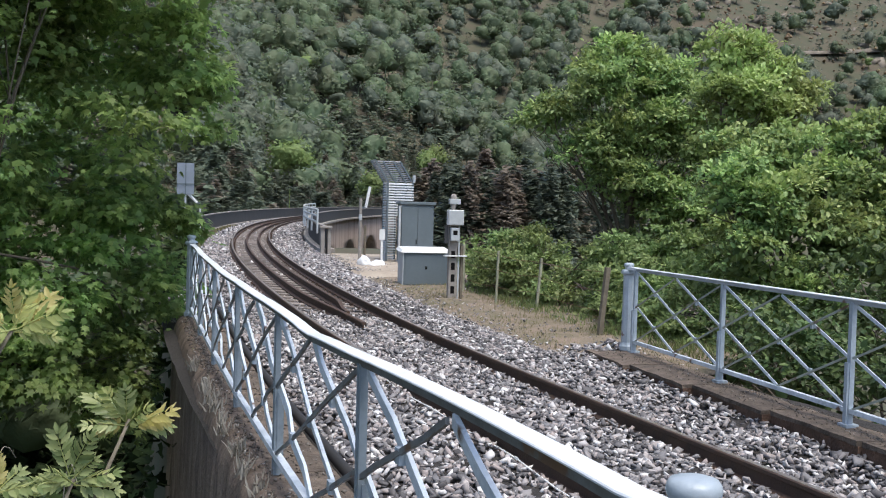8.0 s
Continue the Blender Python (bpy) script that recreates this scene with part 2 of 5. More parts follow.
* * * * * * * * *
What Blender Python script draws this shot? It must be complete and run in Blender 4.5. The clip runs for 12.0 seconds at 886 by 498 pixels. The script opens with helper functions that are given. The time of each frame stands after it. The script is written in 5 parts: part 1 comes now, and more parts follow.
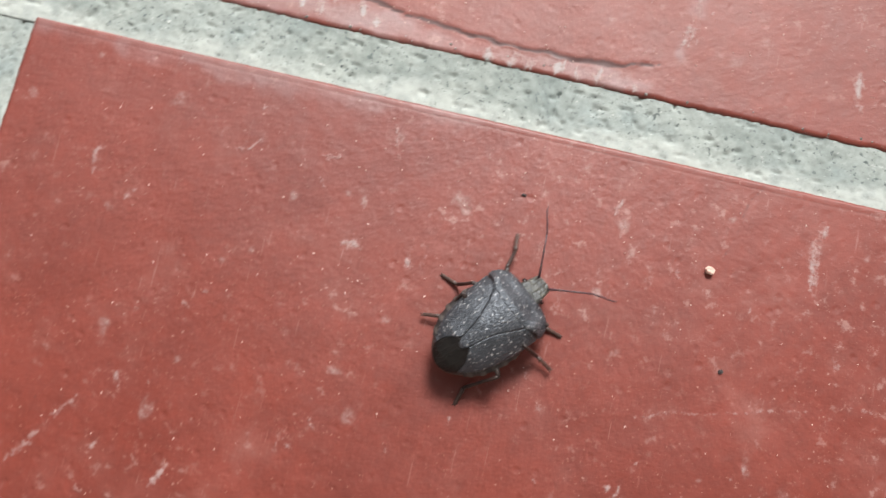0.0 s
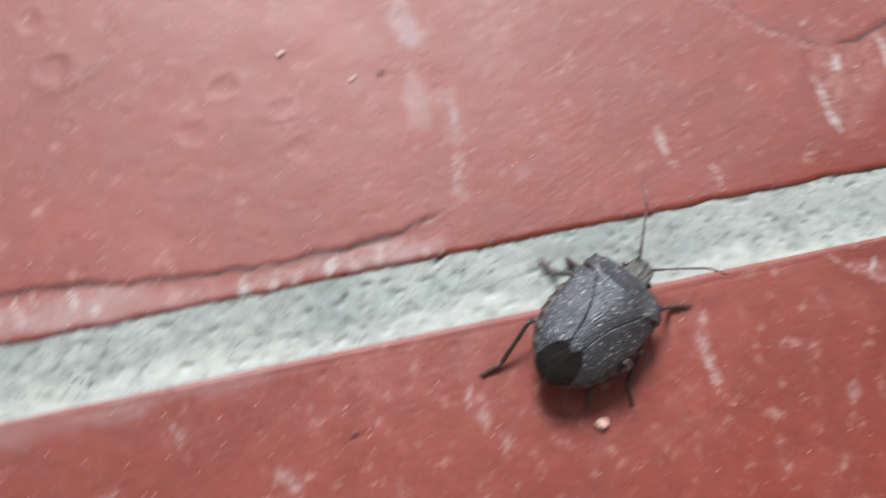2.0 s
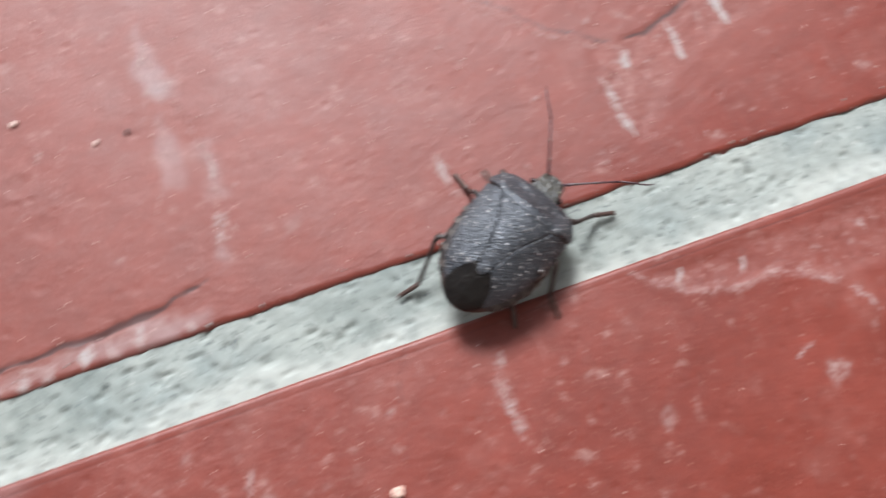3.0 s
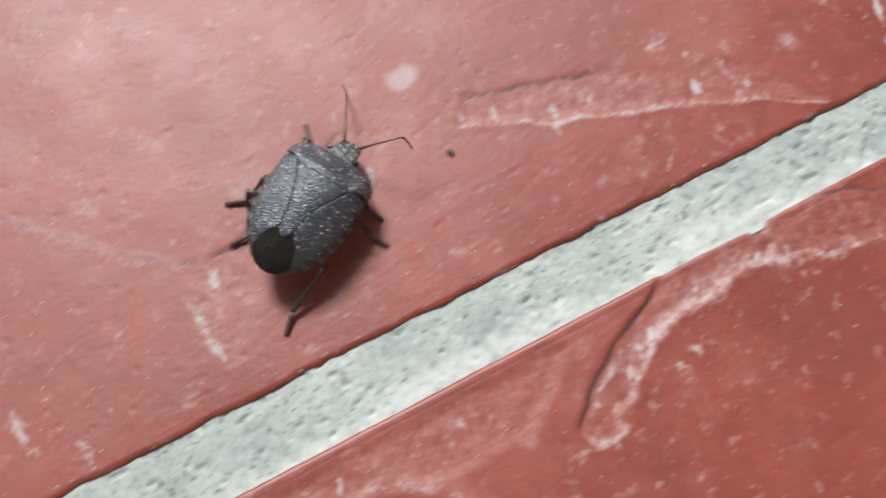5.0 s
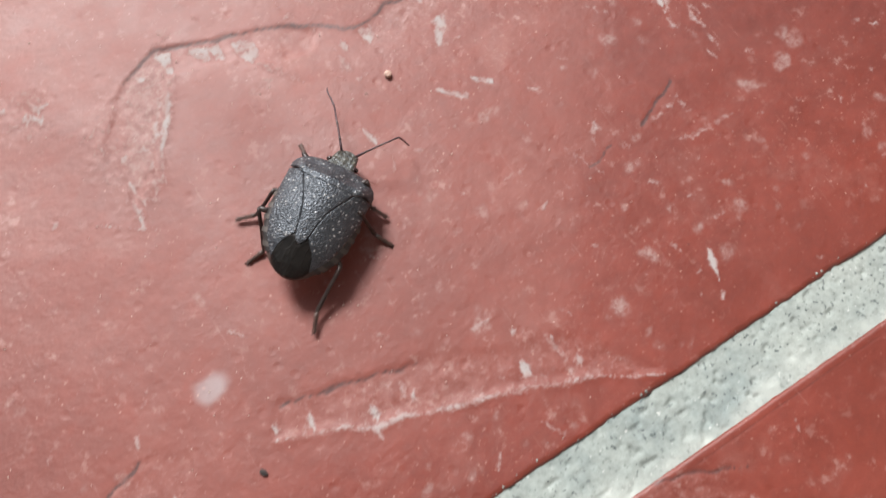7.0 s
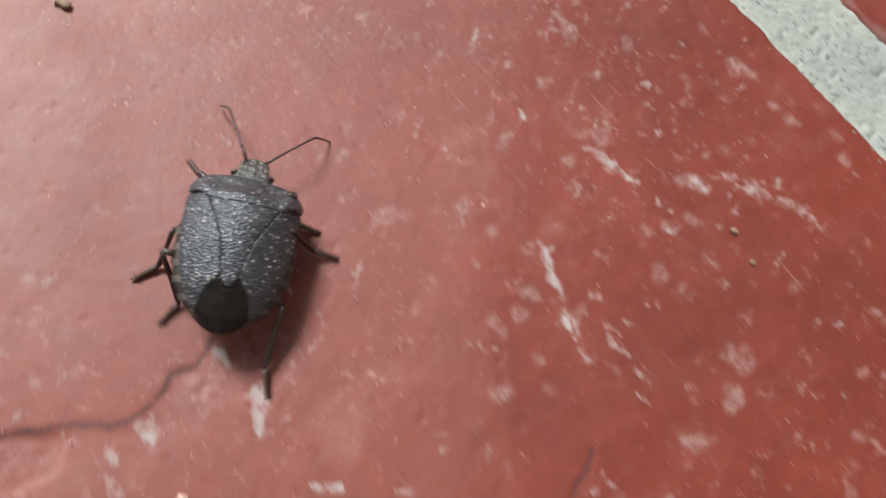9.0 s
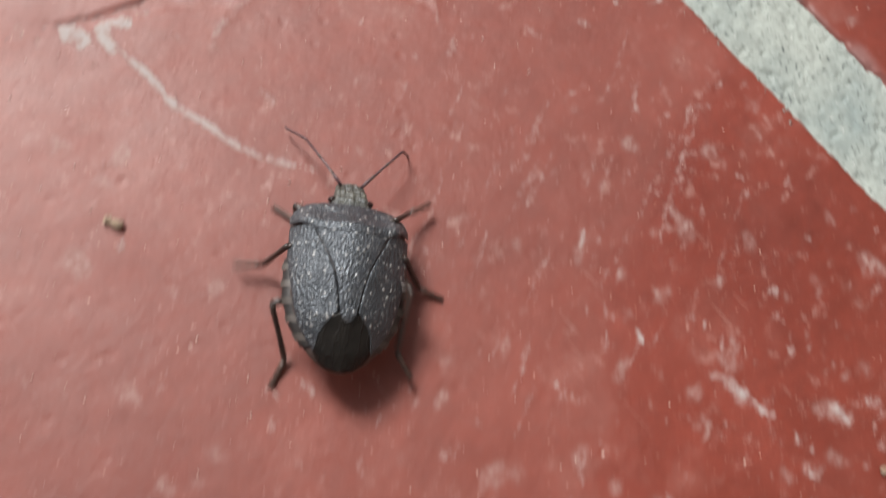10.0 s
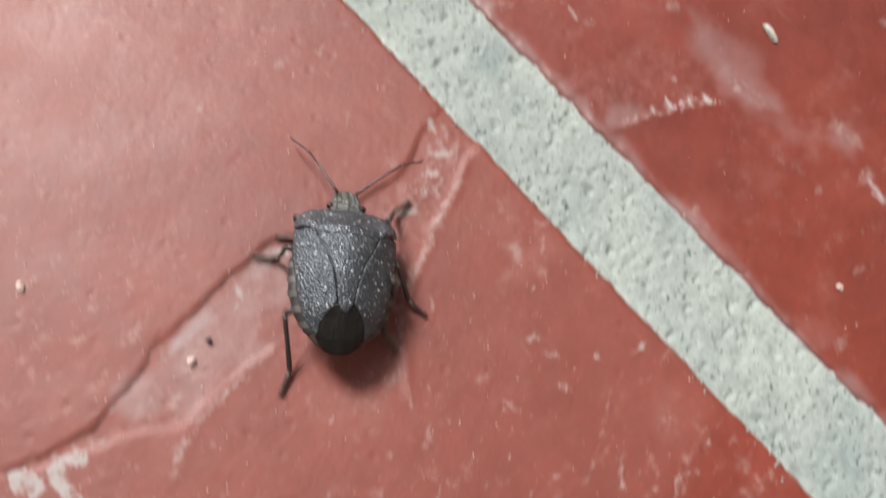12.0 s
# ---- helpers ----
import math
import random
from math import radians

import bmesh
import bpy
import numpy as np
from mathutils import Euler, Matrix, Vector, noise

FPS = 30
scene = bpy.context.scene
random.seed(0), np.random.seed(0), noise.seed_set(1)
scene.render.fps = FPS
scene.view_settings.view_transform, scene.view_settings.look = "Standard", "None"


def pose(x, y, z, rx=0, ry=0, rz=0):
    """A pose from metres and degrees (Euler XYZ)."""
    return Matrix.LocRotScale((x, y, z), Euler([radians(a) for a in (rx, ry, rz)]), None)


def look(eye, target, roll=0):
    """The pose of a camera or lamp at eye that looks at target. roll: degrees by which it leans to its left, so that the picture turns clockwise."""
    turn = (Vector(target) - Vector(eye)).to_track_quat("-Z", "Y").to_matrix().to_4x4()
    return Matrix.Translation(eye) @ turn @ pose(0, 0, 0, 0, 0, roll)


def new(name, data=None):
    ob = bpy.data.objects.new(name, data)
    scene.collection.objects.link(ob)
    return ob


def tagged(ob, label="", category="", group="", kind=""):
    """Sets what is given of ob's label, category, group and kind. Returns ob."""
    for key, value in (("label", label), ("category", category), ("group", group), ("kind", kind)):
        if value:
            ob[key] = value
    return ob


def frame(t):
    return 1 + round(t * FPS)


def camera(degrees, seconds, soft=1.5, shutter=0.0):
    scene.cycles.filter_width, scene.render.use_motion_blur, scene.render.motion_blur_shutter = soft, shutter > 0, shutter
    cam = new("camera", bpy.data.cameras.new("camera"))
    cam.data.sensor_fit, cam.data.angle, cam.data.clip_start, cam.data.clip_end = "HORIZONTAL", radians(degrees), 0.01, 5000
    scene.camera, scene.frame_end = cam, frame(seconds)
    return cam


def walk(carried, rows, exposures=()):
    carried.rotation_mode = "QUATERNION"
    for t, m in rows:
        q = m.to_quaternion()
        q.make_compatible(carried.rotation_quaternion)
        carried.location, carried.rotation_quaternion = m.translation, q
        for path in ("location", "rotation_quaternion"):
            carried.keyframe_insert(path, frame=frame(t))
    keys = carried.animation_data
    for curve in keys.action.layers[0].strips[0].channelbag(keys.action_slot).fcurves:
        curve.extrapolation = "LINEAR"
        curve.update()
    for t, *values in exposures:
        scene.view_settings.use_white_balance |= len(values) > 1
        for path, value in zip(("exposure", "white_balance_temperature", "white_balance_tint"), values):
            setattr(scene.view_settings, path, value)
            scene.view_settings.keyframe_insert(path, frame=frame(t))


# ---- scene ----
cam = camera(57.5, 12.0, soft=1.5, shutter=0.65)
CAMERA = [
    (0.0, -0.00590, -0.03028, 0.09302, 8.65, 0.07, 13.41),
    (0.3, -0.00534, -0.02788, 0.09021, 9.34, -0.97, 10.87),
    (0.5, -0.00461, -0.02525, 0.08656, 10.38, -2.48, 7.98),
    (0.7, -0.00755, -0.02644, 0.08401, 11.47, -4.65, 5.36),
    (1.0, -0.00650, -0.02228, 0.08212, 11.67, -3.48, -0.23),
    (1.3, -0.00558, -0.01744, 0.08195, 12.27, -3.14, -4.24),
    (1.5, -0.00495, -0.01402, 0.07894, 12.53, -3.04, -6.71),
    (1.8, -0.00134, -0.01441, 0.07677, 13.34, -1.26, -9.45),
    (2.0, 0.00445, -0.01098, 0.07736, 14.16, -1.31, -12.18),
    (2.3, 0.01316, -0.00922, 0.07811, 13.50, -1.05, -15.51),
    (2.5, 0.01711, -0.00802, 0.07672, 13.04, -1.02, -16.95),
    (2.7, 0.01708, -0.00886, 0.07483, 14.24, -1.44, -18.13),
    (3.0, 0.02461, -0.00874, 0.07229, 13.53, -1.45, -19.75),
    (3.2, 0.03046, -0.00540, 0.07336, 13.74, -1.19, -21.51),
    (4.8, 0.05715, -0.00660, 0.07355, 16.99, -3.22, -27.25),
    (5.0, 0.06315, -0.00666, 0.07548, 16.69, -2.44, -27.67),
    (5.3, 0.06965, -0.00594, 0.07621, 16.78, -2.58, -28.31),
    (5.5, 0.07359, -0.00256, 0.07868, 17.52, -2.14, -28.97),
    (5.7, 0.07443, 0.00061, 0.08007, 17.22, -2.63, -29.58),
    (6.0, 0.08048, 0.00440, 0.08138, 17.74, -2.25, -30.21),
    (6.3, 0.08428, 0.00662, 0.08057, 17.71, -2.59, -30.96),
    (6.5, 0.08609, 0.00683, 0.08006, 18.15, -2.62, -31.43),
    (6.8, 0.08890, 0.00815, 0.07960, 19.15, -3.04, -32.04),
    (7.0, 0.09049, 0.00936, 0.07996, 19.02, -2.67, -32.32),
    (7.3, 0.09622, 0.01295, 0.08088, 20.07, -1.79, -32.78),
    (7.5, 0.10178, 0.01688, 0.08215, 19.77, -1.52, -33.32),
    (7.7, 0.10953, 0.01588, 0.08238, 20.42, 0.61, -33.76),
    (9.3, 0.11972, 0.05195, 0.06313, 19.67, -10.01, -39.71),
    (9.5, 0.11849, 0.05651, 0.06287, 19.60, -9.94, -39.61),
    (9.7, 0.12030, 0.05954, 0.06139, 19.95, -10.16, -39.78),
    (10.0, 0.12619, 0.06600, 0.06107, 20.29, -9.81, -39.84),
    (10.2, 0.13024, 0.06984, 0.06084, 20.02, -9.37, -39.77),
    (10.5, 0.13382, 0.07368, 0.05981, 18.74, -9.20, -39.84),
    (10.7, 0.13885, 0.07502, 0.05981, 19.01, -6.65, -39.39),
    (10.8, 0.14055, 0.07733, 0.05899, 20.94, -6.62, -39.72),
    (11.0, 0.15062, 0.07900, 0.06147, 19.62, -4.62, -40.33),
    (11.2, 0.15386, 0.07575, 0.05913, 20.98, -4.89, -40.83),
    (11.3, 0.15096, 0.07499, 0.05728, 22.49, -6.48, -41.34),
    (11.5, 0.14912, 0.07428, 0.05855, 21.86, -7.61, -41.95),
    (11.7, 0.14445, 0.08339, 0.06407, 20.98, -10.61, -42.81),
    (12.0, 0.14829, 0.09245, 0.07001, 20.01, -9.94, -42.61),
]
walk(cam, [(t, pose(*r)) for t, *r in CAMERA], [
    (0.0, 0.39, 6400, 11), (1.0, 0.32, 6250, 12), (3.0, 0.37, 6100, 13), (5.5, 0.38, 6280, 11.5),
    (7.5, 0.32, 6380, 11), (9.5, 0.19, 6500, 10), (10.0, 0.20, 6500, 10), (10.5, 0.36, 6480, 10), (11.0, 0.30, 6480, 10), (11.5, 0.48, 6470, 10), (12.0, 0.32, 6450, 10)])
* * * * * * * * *
TASK OBJECTIVE ->
From the records above, report the count of lines containing "rows" and nothing more.

THE SOLUTION ->
2